Zoals je misschien weet, ben ik geen groot fan van Ben Tiggelaar. Een paar nieuwsbriefjes geleden blies ik nog de loftrompet, maar inmiddels zit hij weer in het bakje bij Emile Ratelband. Wie daar nog niet zit, is een van mijn helden: Kilian Wawoe. Hij is organisatiepsycholoog en heeft bijvoorbeeld een paar zinnige dingen gezegd over stress en geluk.

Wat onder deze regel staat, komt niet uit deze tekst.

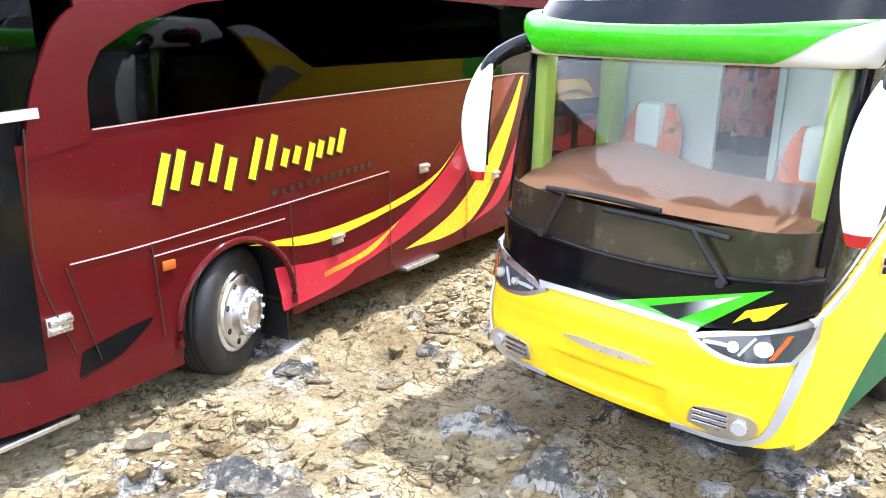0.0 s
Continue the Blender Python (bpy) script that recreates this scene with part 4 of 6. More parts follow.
def fairing_mesh(sh):
    """A long shallow pod: rolled flanks over a groove, a deeply sunken deck ahead and a ribbed one behind."""
    bm = bmesh.new()
    crest = along_x([(-64, 181.6), (-54, 183.0), (-42, 184.6), (-20, 186.0), (30, 186.6), (85, 186.8), (150, 186.6), (225, 186.0), (250, 185.4), (257, 184.2), (261, 182.0), (263.4, 178.6), (264, 175.6)])
    flank = [(52.4, -0.10), (53.0, 0.04), (54.0, 0.14), (54.9, 0.30), (55.0, 0.48), (54.5, 0.66), (53.4, 0.82), (51.8, 0.94), (50.0, 1.0), (48.2, 0.98)]
    rows = []
    xs = set(steps(-0.064, -0.03, 14)) | set(steps(-0.03, 0.0, 30)) | set(steps(0.0, 0.245, 98)) | set(steps(0.245, 0.264, 22))
    for x in sorted(xs):
        top = crest(x)
        base = 0.1754
        narrow = 1 + 0.015 * sstep(-0.03, -0.064, x) - 0.015 * sstep(0.254, 0.264, x)
        half = [(a / 1000, base + (top - base) * f) for a, f in flank]
        tail = 1 - sstep(0.2555, 0.2600, x)
        for a in (0.0470, 0.0460, 0.0450, 0.0440, 0.0430, 0.0420, 0.0410, 0.0400, 0.0385, 0.036, 0.030, 0.024, 0.018, 0.012, 0.006, 0.0):
            edge = x + 0.006 * (a / 0.045) ** 2
            sunk = sstep(-0.018, -0.010, edge)
            hood = top + 0.0012 * (1 - (a / 0.048) ** 2) - 0.0003
            deck = fairing_deck(x)
            wall = sstep(0.0470, 0.0405, a)
            z = hood + (deck - hood) * sunk * wall
            z = 0.1768 + (z - 0.1768) * (1 - (1 - tail) * sstep(0.0475, 0.0440, a))
            half.append((a, max(z, base + 0.0004)))
        q = max(0.0, (-0.020 - x) / 0.044)
        nose = []
        for a, z in half:
            # towards the front the pod runs into the upper edge of the windscreen
            u = min(1.0, a * narrow / 0.0566)
            xe, ze = -0.0600 + 0.0020 * u * u + 0.0068 * u ** 9, 0.1812 - 0.0058 * u ** 4
            nose.append((a * narrow, x if q <= 0 else -0.020 + (xe + 0.020) * q, z + (ze - z) * q ** 2.6))
        rows.append([(xx, sh.cy - a, z) for a, xx, z in nose] + [(xx, sh.cy + a, z) for a, xx, z in nose[-2::-1]])
    vs = grid_faces(bm, rows)
    bm.faces.new(vs[-1][::-1])
    return bm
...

Sinds een tijdje richt Kilian zijn pijlen op functioneren en beoordelen. Hij schreef er een boek over (in dit filmpje legt hij in vogelvlucht uit waar zijn boek over gaat). Onze Ben doet dat dunnetjes over in zijn column voor het NRC en dat is waar mijn irritatie begint. Met ‘De onzin van functioneringsgesprekken’ gooit Bennie – net als veel bedrijven – het kind met het badwater weg.

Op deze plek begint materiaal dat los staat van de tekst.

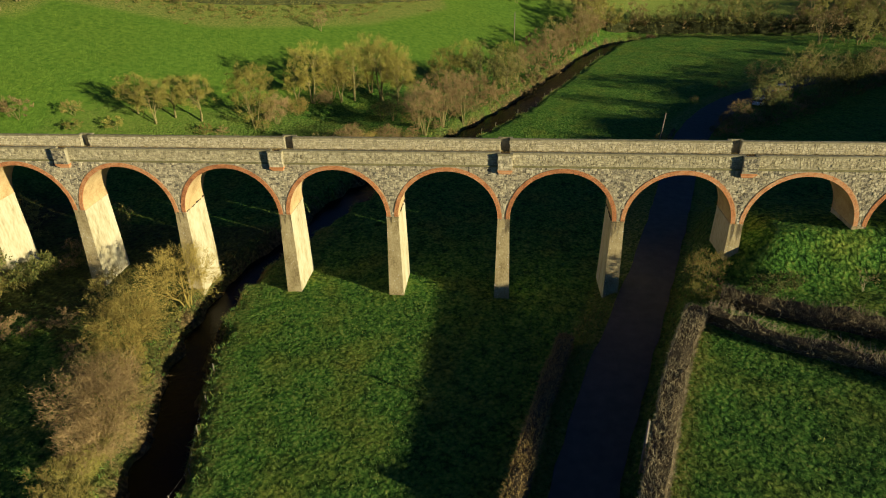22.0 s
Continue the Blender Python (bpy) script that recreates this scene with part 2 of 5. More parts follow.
BRICK = mat("red_brick", [(0.22, (0.26, 0.10, 0.045)), (0.5, (0.52, 0.22, 0.085)), (0.78, (0.62, 0.38, 0.2))], 1.6, 0.9, 0.5, 24, 14, island=0.22, objrand=0.22)
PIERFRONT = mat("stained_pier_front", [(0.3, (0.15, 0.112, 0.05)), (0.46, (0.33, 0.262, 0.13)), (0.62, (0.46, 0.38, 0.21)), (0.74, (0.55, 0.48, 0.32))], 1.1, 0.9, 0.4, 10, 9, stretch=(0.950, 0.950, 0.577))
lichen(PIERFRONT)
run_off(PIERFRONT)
SOFFIT = mat("lime_washed_brick", [(0.3, (0.36, 0.225, 0.09)), (0.55, (0.56, 0.41, 0.20)), (0.8, (0.64, 0.52, 0.31))], 0.8, 0.9, 0.4, 12, 6)
ASPHALT = mat("asphalt", [(0.3, (0.055, 0.049, 0.041)), (0.7, (0.105, 0.095, 0.08))], 1.2, 0.85, 0.3, 60, 25, spec=0.25)
BALLAST = mat("ballast_soil", [(0.3, (0.02, 0.016, 0.012)), (0.7, (0.08, 0.06, 0.045))], 3, 0.95, 0.6, 25)
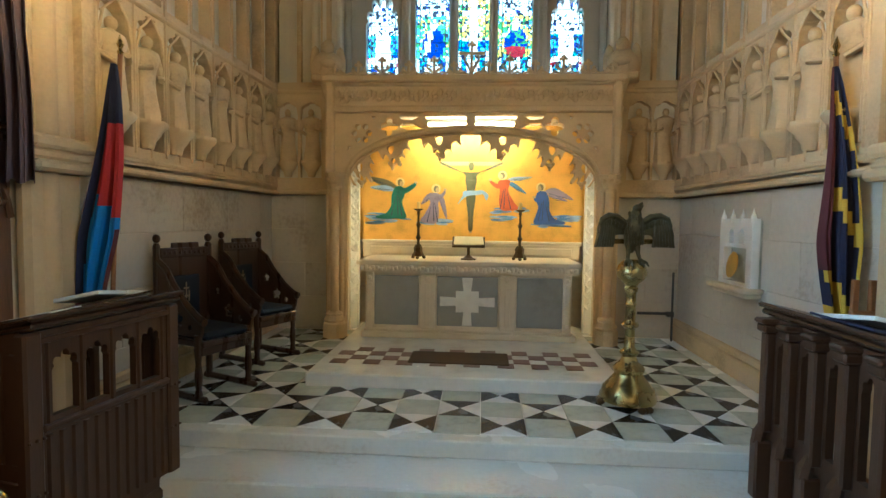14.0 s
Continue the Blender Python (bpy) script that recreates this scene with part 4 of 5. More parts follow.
winged(-0.93, 0.75, 1, MTEAL, MBROWN, MPALE, KNEEL, ([(-0.05, -0.06), (-0.18, 0.04), (-0.46, 0.08), (-0.22, -0.05)], [(-0.07, -0.09), (-0.20, -0.03), (-0.42, -0.06), (-0.20, -0.11)]), REACH, FOLDS)
winged(-0.45, 0.67, 1, MVIO, MVIO, MVIO, STAND, ([(-0.04, -0.05), (-0.13, -0.07), (-0.21, -0.20), (-0.10, -0.14)], [(0.02, -0.08), (0.10, -0.13), (0.14, -0.40), (0.06, -0.22)]), [(-0.03, -0.09), (0.06, -0.06), (0.11, 0.0), (0.11, -0.06), (0.05, -0.13), (-0.02, -0.14)], FOLDS)
winged(0.40, 0.85, -1, MRED, MPALE, MSKY, STAND, ([(-0.07, -0.05), (-0.17, -0.01), (-0.40, -0.01), (-0.20, -0.06)], [(-0.07, -0.08), (-0.17, -0.09), (-0.33, -0.23), (-0.15, -0.15)]), [(-0.04, -0.08), (0.06, -0.10), (0.15, -0.05), (0.15, -0.09), (0.06, -0.16), (-0.03, -0.14)], FOLDS)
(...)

Wat Kilian heeft gedaan, is een enorm probleem blootleggen. Slechts 21% van de beoordeling is te herleiden naar de werkprestatie. Die andere 79% zou opgebouwd zijn uit aannames, wat veel ruimte laat voor bias en daarmee voor ongelijkheid zorgt. In dezelfde adem zetten Kilian en Ben het beoordelingsgesprek weg als een veroordelingsgesprek (leuk gevonden). Een jaarlijks drama waarvan onderzoek uitwijst dat het niet werkt en ondertussen wel klauwen met geld kost. De oplossing is simpel: we donderen alles weg.

Wat me steekt in deze aanvliegroute, is de drang om wat ‘oud’ is weg te zetten als iets slechts. Wat je vervolgens krijgt, is dat bedrijven als Rabobank en Accenture het functioneringsgesprek in de ban doen. Weg ermee, want wij zijn hip. Bye functioneringsgesprek, hello holocratie. Maar daarmee los je niks op. Bennie, Kilian en ik zijn het eens over het probleem (het systeem werkt niet), maar oneens over de kern en de oplossing. Wat niet helpt, is instrumenten – zoals een functioneringsgesprek – verketteren. Het probleem is groter dan dat, en de oplossing genuanceerder.